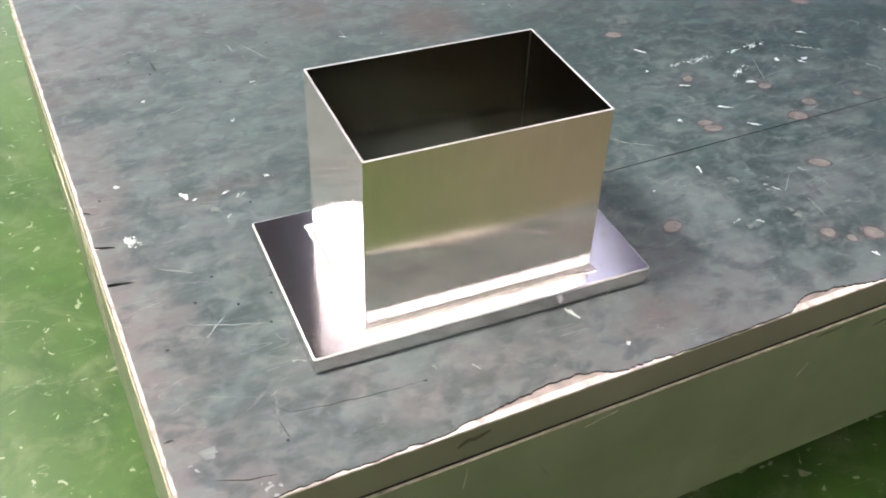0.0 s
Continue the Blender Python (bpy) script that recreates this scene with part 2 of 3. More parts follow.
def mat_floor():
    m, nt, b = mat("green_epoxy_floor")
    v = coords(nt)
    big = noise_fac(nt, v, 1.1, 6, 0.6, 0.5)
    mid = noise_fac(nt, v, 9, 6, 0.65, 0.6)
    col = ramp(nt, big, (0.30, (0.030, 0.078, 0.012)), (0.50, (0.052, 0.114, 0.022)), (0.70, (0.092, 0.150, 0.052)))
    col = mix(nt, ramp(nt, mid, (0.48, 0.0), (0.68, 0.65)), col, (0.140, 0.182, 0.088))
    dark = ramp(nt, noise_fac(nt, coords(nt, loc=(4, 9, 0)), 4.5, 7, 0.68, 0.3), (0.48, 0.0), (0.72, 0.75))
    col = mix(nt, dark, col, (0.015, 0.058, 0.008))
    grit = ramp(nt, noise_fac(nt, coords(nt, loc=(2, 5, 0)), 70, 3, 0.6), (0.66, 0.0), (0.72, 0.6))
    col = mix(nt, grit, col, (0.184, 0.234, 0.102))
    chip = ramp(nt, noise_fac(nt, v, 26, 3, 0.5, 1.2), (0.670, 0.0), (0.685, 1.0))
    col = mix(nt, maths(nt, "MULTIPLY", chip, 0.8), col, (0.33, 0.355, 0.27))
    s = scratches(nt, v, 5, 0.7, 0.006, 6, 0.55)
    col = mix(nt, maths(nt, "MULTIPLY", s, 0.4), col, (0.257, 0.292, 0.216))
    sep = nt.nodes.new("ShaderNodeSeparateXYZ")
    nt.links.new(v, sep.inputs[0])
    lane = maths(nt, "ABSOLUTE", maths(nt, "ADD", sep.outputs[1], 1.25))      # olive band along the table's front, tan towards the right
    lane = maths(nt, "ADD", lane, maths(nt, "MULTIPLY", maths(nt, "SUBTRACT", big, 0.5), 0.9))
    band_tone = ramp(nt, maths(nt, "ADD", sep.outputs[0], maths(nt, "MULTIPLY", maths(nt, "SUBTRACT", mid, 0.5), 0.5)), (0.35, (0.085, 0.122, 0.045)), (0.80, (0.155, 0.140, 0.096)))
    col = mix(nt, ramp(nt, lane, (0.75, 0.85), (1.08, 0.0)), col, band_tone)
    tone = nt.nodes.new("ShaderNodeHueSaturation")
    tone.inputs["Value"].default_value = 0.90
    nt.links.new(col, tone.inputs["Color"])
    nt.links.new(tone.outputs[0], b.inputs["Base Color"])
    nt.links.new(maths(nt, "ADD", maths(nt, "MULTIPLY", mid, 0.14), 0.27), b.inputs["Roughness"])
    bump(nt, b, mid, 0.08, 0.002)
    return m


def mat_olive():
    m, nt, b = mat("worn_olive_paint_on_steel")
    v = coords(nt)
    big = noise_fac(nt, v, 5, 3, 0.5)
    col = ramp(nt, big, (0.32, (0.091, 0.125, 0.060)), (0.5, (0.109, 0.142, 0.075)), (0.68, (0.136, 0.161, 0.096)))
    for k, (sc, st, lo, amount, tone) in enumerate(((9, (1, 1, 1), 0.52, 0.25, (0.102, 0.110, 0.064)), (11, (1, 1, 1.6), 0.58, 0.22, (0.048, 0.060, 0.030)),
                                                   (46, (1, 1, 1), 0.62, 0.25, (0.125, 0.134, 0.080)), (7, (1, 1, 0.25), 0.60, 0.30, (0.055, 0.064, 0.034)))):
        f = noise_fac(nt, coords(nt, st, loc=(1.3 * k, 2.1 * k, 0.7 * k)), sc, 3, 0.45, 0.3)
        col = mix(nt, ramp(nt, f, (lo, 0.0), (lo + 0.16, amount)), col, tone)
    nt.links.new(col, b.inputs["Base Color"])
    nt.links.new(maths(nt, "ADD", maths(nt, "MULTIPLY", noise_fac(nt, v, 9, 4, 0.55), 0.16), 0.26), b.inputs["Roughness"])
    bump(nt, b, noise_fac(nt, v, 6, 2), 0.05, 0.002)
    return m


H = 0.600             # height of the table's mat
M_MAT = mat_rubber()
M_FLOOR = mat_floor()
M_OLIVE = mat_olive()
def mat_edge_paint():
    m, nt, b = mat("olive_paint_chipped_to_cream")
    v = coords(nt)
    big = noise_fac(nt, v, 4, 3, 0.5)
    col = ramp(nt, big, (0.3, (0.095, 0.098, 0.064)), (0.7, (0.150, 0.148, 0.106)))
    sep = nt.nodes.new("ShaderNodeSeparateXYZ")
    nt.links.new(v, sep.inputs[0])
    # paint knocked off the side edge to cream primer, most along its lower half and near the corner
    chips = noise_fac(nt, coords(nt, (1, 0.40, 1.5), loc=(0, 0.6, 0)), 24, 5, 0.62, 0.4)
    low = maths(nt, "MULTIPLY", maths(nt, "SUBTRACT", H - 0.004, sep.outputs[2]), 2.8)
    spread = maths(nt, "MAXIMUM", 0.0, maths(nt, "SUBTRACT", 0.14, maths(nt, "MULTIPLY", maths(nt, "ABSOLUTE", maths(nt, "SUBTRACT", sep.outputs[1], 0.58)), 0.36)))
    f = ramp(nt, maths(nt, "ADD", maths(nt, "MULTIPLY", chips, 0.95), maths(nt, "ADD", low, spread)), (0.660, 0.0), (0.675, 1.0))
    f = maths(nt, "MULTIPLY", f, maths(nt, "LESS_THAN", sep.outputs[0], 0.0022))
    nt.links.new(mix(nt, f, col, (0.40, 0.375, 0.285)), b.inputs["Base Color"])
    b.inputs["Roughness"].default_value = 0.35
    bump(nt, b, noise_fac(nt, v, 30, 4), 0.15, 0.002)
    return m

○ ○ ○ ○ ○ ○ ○

Without the pictures, copy the material exactly as given.

EXERCISE ANSWER:
0.0 s
Continue the Blender Python (bpy) script that recreates this scene with part 2 of 3. More parts follow.
def mat_floor():
    m, nt, b = mat("green_epoxy_floor")
    v = coords(nt)
    big = noise_fac(nt, v, 1.1, 6, 0.6, 0.5)
    mid = noise_fac(nt, v, 9, 6, 0.65, 0.6)
    col = ramp(nt, big, (0.30, (0.030, 0.078, 0.012)), (0.50, (0.052, 0.114, 0.022)), (0.70, (0.092, 0.150, 0.052)))
    col = mix(nt, ramp(nt, mid, (0.48, 0.0), (0.68, 0.65)), col, (0.140, 0.182, 0.088))
    dark = ramp(nt, noise_fac(nt, coords(nt, loc=(4, 9, 0)), 4.5, 7, 0.68, 0.3), (0.48, 0.0), (0.72, 0.75))
    col = mix(nt, dark, col, (0.015, 0.058, 0.008))
    grit = ramp(nt, noise_fac(nt, coords(nt, loc=(2, 5, 0)), 70, 3, 0.6), (0.66, 0.0), (0.72, 0.6))
    col = mix(nt, grit, col, (0.184, 0.234, 0.102))
    chip = ramp(nt, noise_fac(nt, v, 26, 3, 0.5, 1.2), (0.670, 0.0), (0.685, 1.0))
    col = mix(nt, maths(nt, "MULTIPLY", chip, 0.8), col, (0.33, 0.355, 0.27))
    s = scratches(nt, v, 5, 0.7, 0.006, 6, 0.55)
    col = mix(nt, maths(nt, "MULTIPLY", s, 0.4), col, (0.257, 0.292, 0.216))
    sep = nt.nodes.new("ShaderNodeSeparateXYZ")
    nt.links.new(v, sep.inputs[0])
    lane = maths(nt, "ABSOLUTE", maths(nt, "ADD", sep.outputs[1], 1.25))      # olive band along the table's front, tan towards the right
    lane = maths(nt, "ADD", lane, maths(nt, "MULTIPLY", maths(nt, "SUBTRACT", big, 0.5), 0.9))
    band_tone = ramp(nt, maths(nt, "ADD", sep.outputs[0], maths(nt, "MULTIPLY", maths(nt, "SUBTRACT", mid, 0.5), 0.5)), (0.35, (0.085, 0.122, 0.045)), (0.80, (0.155, 0.140, 0.096)))
    col = mix(nt, ramp(nt, lane, (0.75, 0.85), (1.08, 0.0)), col, band_tone)
    tone = nt.nodes.new("ShaderNodeHueSaturation")
    tone.inputs["Value"].default_value = 0.90
    nt.links.new(col, tone.inputs["Color"])
    nt.links.new(tone.outputs[0], b.inputs["Base Color"])
    nt.links.new(maths(nt, "ADD", maths(nt, "MULTIPLY", mid, 0.14), 0.27), b.inputs["Roughness"])
    bump(nt, b, mid, 0.08, 0.002)
    return m


def mat_olive():
    m, nt, b = mat("worn_olive_paint_on_steel")
    v = coords(nt)
    big = noise_fac(nt, v, 5, 3, 0.5)
    col = ramp(nt, big, (0.32, (0.091, 0.125, 0.060)), (0.5, (0.109, 0.142, 0.075)), (0.68, (0.136, 0.161, 0.096)))
    for k, (sc, st, lo, amount, tone) in enumerate(((9, (1, 1, 1), 0.52, 0.25, (0.102, 0.110, 0.064)), (11, (1, 1, 1.6), 0.58, 0.22, (0.048, 0.060, 0.030)),
                                                   (46, (1, 1, 1), 0.62, 0.25, (0.125, 0.134, 0.080)), (7, (1, 1, 0.25), 0.60, 0.30, (0.055, 0.064, 0.034)))):
        f = noise_fac(nt, coords(nt, st, loc=(1.3 * k, 2.1 * k, 0.7 * k)), sc, 3, 0.45, 0.3)
        col = mix(nt, ramp(nt, f, (lo, 0.0), (lo + 0.16, amount)), col, tone)
    nt.links.new(col, b.inputs["Base Color"])
    nt.links.new(maths(nt, "ADD", maths(nt, "MULTIPLY", noise_fac(nt, v, 9, 4, 0.55), 0.16), 0.26), b.inputs["Roughness"])
    bump(nt, b, noise_fac(nt, v, 6, 2), 0.05, 0.002)
    return m


H = 0.600             # height of the table's mat
M_MAT = mat_rubber()
M_FLOOR = mat_floor()
M_OLIVE = mat_olive()
def mat_edge_paint():
    m, nt, b = mat("olive_paint_chipped_to_cream")
    v = coords(nt)
    big = noise_fac(nt, v, 4, 3, 0.5)
    col = ramp(nt, big, (0.3, (0.095, 0.098, 0.064)), (0.7, (0.150, 0.148, 0.106)))
    sep = nt.nodes.new("ShaderNodeSeparateXYZ")
    nt.links.new(v, sep.inputs[0])
    # paint knocked off the side edge to cream primer, most along its lower half and near the corner
    chips = noise_fac(nt, coords(nt, (1, 0.40, 1.5), loc=(0, 0.6, 0)), 24, 5, 0.62, 0.4)
    low = maths(nt, "MULTIPLY", maths(nt, "SUBTRACT", H - 0.004, sep.outputs[2]), 2.8)
    spread = maths(nt, "MAXIMUM", 0.0, maths(nt, "SUBTRACT", 0.14, maths(nt, "MULTIPLY", maths(nt, "ABSOLUTE", maths(nt, "SUBTRACT", sep.outputs[1], 0.58)), 0.36)))
    f = ramp(nt, maths(nt, "ADD", maths(nt, "MULTIPLY", chips, 0.95), maths(nt, "ADD", low, spread)), (0.660, 0.0), (0.675, 1.0))
    f = maths(nt, "MULTIPLY", f, maths(nt, "LESS_THAN", sep.outputs[0], 0.0022))
    nt.links.new(mix(nt, f, col, (0.40, 0.375, 0.285)), b.inputs["Base Color"])
    b.inputs["Roughness"].default_value = 0.35
    bump(nt, b, noise_fac(nt, v, 30, 4), 0.15, 0.002)
    return m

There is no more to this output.